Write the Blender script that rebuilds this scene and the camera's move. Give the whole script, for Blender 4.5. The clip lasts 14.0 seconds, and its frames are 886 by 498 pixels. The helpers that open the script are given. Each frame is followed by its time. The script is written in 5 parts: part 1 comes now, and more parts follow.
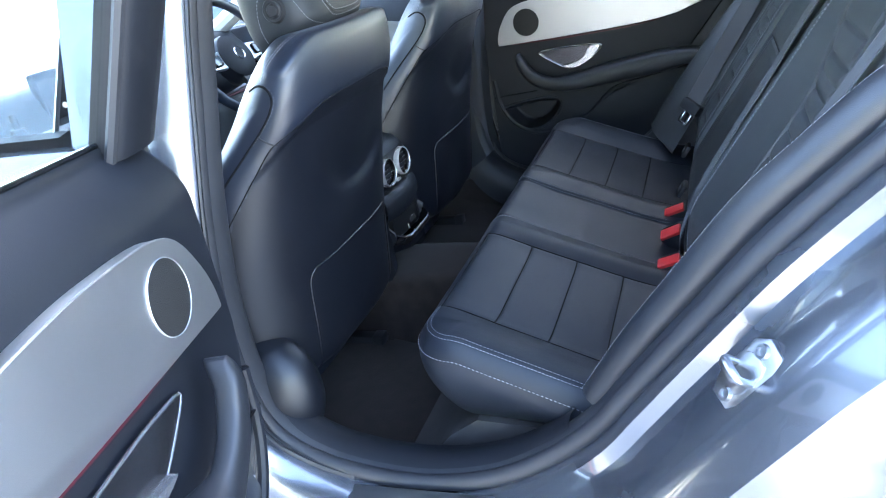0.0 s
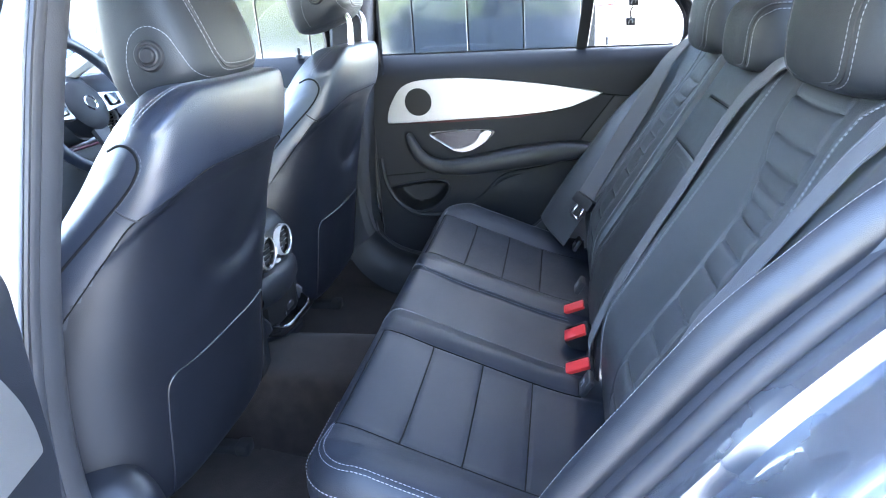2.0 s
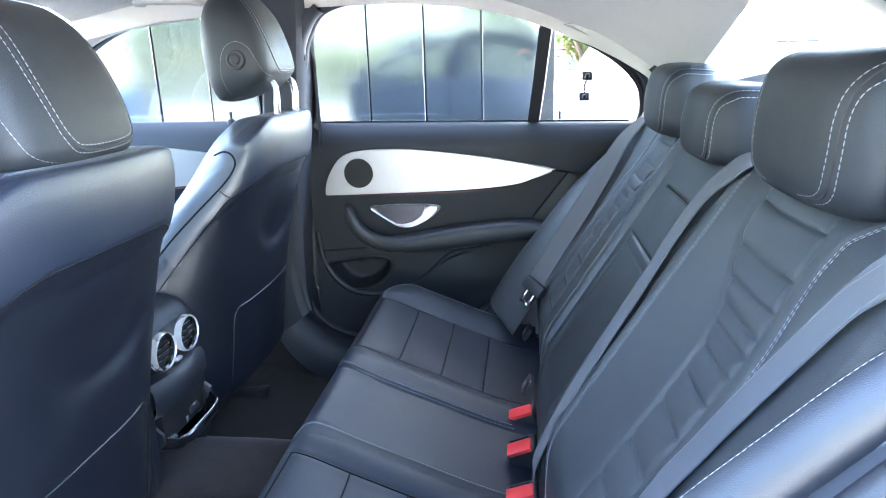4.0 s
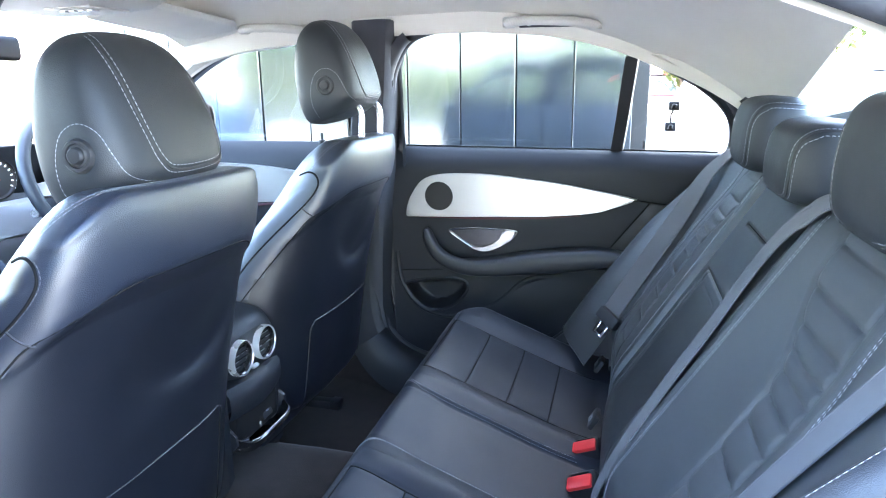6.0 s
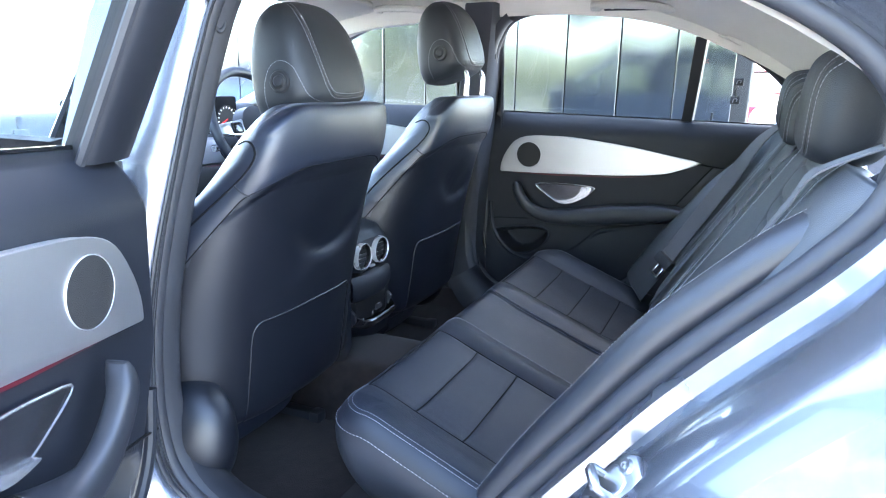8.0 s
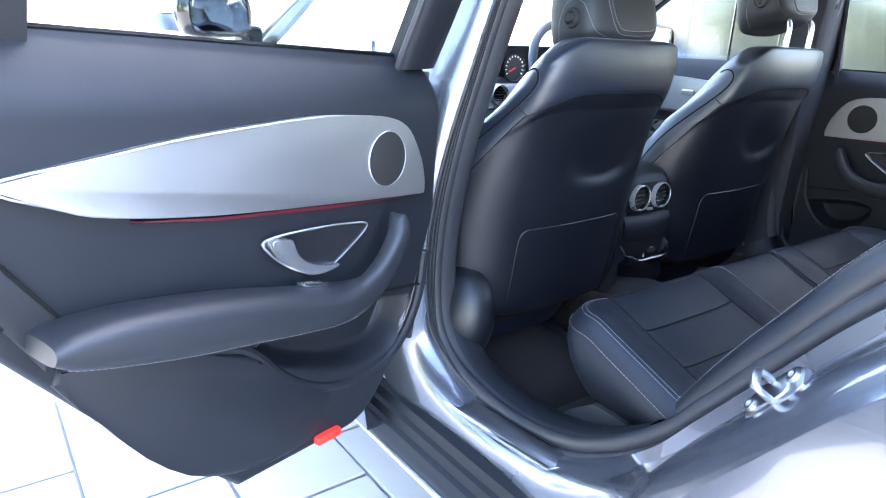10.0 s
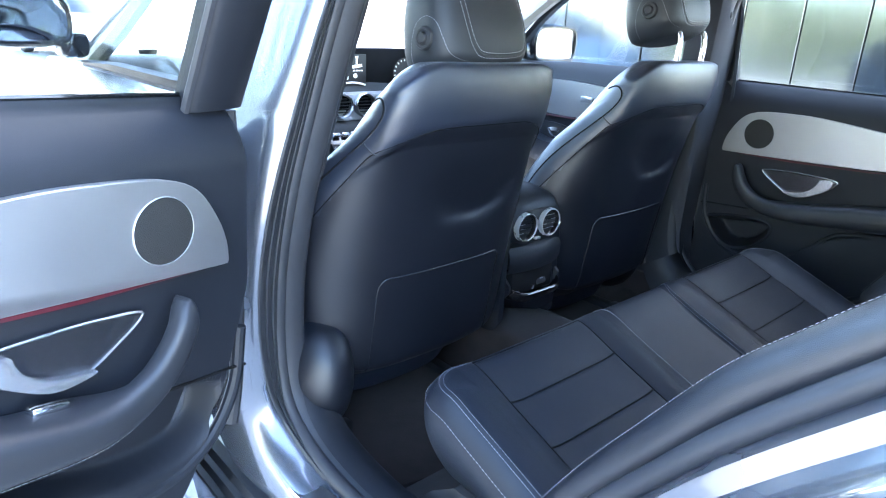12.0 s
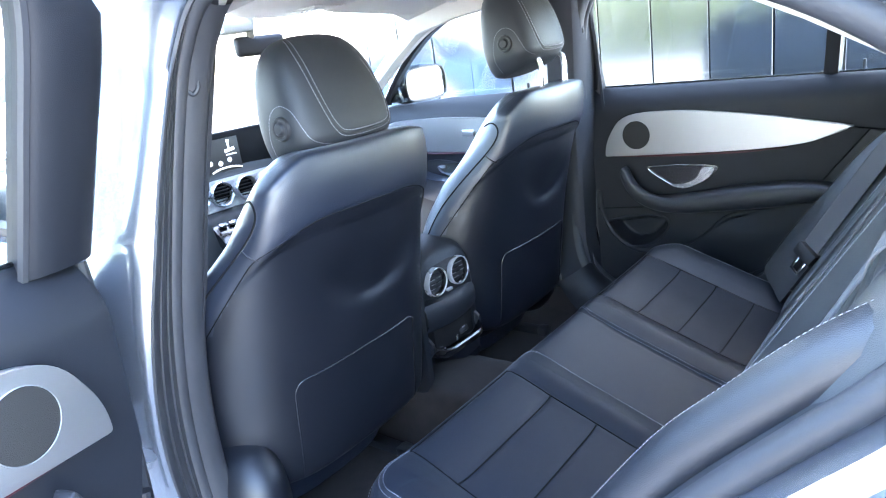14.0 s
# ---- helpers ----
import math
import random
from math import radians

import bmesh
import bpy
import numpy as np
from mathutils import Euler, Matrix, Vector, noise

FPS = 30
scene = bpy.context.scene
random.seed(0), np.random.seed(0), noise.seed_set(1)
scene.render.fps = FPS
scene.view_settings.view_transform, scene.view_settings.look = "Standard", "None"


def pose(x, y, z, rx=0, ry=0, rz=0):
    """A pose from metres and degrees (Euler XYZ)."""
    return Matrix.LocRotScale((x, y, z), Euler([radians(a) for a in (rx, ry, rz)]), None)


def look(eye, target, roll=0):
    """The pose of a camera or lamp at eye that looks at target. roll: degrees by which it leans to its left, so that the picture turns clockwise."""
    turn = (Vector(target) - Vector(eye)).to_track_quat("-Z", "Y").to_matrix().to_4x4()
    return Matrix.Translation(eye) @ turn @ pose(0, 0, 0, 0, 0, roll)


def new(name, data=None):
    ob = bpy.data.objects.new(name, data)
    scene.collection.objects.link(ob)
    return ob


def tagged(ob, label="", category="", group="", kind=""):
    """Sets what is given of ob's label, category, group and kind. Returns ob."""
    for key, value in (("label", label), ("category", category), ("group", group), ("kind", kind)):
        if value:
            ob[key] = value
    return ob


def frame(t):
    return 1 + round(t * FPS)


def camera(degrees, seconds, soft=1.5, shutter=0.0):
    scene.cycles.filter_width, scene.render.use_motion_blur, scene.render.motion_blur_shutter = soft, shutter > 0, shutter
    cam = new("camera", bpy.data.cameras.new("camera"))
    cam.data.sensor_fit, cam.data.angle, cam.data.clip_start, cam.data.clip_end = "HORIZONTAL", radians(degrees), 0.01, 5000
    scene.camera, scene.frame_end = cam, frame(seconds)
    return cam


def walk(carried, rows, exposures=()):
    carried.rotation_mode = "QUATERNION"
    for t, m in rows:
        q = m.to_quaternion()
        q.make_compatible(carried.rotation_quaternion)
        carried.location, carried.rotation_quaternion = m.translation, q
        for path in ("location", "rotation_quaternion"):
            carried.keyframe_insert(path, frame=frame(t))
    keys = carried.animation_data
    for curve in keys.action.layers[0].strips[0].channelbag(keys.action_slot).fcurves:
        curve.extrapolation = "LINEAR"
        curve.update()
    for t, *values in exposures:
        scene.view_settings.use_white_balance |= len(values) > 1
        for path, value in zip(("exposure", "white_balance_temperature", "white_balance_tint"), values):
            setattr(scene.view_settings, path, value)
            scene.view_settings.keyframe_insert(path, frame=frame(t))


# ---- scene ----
cam = camera(68.0, 14.0, 1.1)
PATH = [
    (0, (0.708, -1.376, 1.209), (-0.058, 0.257, 0.37), -11.65),
    (0.5, (0.617, -1.367, 1.191), (0.093, 0.374, 0.384), -10.41),
    (1, (0.587, -1.323, 1.183), (0.155, 0.456, 0.408), -5.57),
    (1.5, (0.577, -1.287, 1.184), (0.152, 0.513, 0.455), -5.73),
    (2, (0.584, -1.242, 1.193), (0.235, 0.59, 0.502), -3.75),
    (2.5, (0.599, -1.195, 1.206), (0.29, 0.663, 0.561), -2.97),
    (3, (0.613, -1.142, 1.201), (0.38, 0.742, 0.594), -1.88),
    (5.3, (0.649, -1.009, 1.233), (0.25, 0.888, 0.752), -1.45),
    (5.5, (0.659, -1.013, 1.229), (0.208, 0.873, 0.757), -1.54),
    (6, (0.659, -1.061, 1.225), (0.148, 0.807, 0.747), -0.81),
    (6.5, (0.68, -1.146, 1.224), (0.139, 0.714, 0.744), 0.41),
    (7, (0.712, -1.247, 1.217), (0.103, 0.587, 0.727), 0.42),
    (7.5, (0.743, -1.339, 1.201), (0.079, 0.475, 0.708), -0.06),
    (8, (0.822, -1.401, 1.166), (0.021, 0.351, 0.666), 1.05),
    (8.5, (0.896, -1.434, 1.144), (-0.088, 0.204, 0.602), 0.37),
    (9, (0.967, -1.457, 1.112), (-0.332, -0.061, 0.549), -1.78),
    (9.2, (0.991, -1.459, 1.108), (-0.433, -0.19, 0.538), -2.28),
    (11.3, (1.037, -1.327, 1.149), (-0.514, -0.208, 0.502), 4.59),
    (11.5, (1.015, -1.285, 1.165), (-0.495, -0.114, 0.505), 4.79),
    (12, (0.955, -1.195, 1.182), (-0.449, 0.085, 0.527), 2.83),
    (12.5, (0.928, -1.143, 1.209), (-0.422, 0.179, 0.538), 0.58),
    (13, (0.904, -1.121, 1.222), (-0.397, 0.259, 0.59), -2.96),
    (13.5, (0.919, -1.111, 1.233), (-0.354, 0.314, 0.653), -6.68),
    (14, (0.933, -1.116, 1.243), (-0.308, 0.336, 0.663), -8.3),
]
walk(cam, [(t, look(eye, target, roll)) for t, eye, target, roll in PATH], [(0.0, 4.6, 6700, 10), (1.5, 5.25, 6750, 14), (3.0, 5.4, 6600, 12), (6.5, 5.3, 6600, 11), (7.5, 5.15, 6600, 11), (9.0, 4.35, 6900, 17), (11.5, 4.5, 6450, 10), (12.5, 4.9, 6400, 9), (14.0, 5.15, 6600, 12)])

# ---- light ----
GROUND = 0.05
world = bpy.data.worlds.new("sky")
scene.world = world
world.use_nodes = True
wn = world.node_tree
sky = wn.nodes.new("ShaderNodeTexSky")
sky.sky_type = "NISHITA"
sky.sun_disc = False
SUN_AZ, SUN_EL = 102.0, 50.0
sky.sun_elevation = radians(SUN_EL)
sky.sun_rotation = radians(90.0 - SUN_AZ)
wn.links.new(sky.outputs[0], wn.nodes["Background"].inputs[0])
wn.nodes["Background"].inputs[1].default_value = 0.15
sun = new("sun", bpy.data.lights.new("sun", "SUN"))
sun.data.energy, sun.data.angle, sun.data.color = 4.0, radians(0.6), (1.0, 0.95, 0.88)
sun_to = Vector((math.cos(radians(SUN_AZ)) * math.cos(radians(SUN_EL)), math.sin(radians(SUN_AZ)) * math.cos(radians(SUN_EL)), math.sin(radians(SUN_EL))))
sun.matrix_world = look(sun_to * 20, (0, 0, 0))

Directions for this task
Extract verbatim only those lines that run from the line with "# ---- helpers" to the line with "return 1 + round(t * FPS)", inclusive.

Completed task
# ---- helpers ----
import math
import random
from math import radians

import bmesh
import bpy
import numpy as np
from mathutils import Euler, Matrix, Vector, noise

FPS = 30
scene = bpy.context.scene
random.seed(0), np.random.seed(0), noise.seed_set(1)
scene.render.fps = FPS
scene.view_settings.view_transform, scene.view_settings.look = "Standard", "None"


def pose(x, y, z, rx=0, ry=0, rz=0):
    """A pose from metres and degrees (Euler XYZ)."""
    return Matrix.LocRotScale((x, y, z), Euler([radians(a) for a in (rx, ry, rz)]), None)


def look(eye, target, roll=0):
    """The pose of a camera or lamp at eye that looks at target. roll: degrees by which it leans to its left, so that the picture turns clockwise."""
    turn = (Vector(target) - Vector(eye)).to_track_quat("-Z", "Y").to_matrix().to_4x4()
    return Matrix.Translation(eye) @ turn @ pose(0, 0, 0, 0, 0, roll)


def new(name, data=None):
    ob = bpy.data.objects.new(name, data)
    scene.collection.objects.link(ob)
    return ob


def tagged(ob, label="", category="", group="", kind=""):
    """Sets what is given of ob's label, category, group and kind. Returns ob."""
    for key, value in (("label", label), ("category", category), ("group", group), ("kind", kind)):
        if value:
            ob[key] = value
    return ob


def frame(t):
    return 1 + round(t * FPS)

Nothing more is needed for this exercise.